In our Lord’s case it cost not less than everything to use another phrase of T S Eliot. His humanity was expressed in total love and total self-giving and it revealed His Divinity.  He was most Godly when he was most lovingly human – and that is a truth we all need to learn. 

Now, of course, I can collude with those who say that when they behave in an unloving way they are simply being human – I can collude with this because I, like all of you, am not always as loving as I ought to be or even, at times, as I want to be.  We’ve all been in situations where we’ve come away and kicked ourselves for saying or doing something to others which we instantly regret. We all know failure in human relationships whether it be with those we profess to care most about or whether it be a casual encounter – a traffic warden, say or a shop assistant who has been less than helpful.   Maybe the car driver who behaved aggressively regretted it later. One can but hope.
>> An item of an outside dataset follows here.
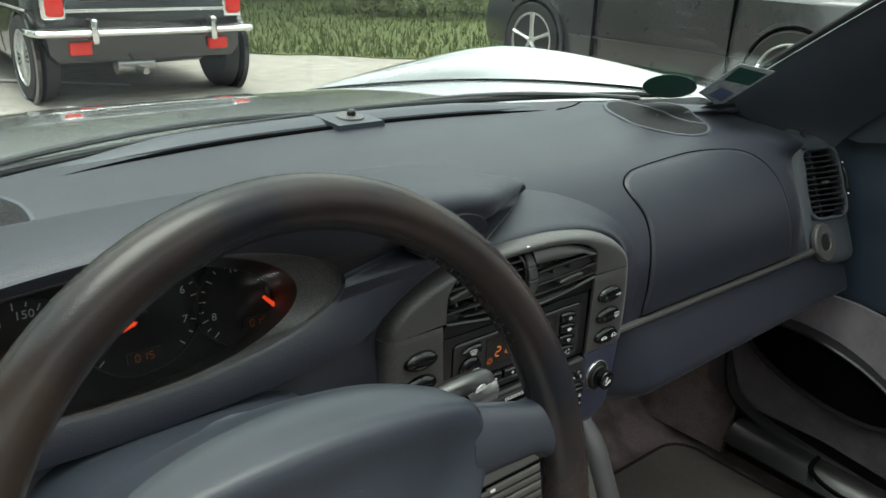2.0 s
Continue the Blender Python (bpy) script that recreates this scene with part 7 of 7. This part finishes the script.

So we all have a distance to go if we are to become pure love and always act lovingly in some situation. What we mustn’t do is stop trying and we mustn’t allow ourselves to get away with excuses. Also, we mustn’t h wallow in guilt and believe that we are unredeemable. That is self-centred too and denies Christ’s ability and willingness to save us.  What we must do, therefore, is turn to Christ who was as human as we are yet, as the writer of the letter to the Hebrews puts it, was without sin. Even so, he is able to sympathize with our weaknesses and he deals gently with us.  In other words he will always show us love and as today’s Gospel tells us, it is in loving us that he reveals himself to us and within that revelation should come the knowledge that :

Being loved by God and striving to live lovingly in the strength of Jesus Christ is actually what makes us truly human.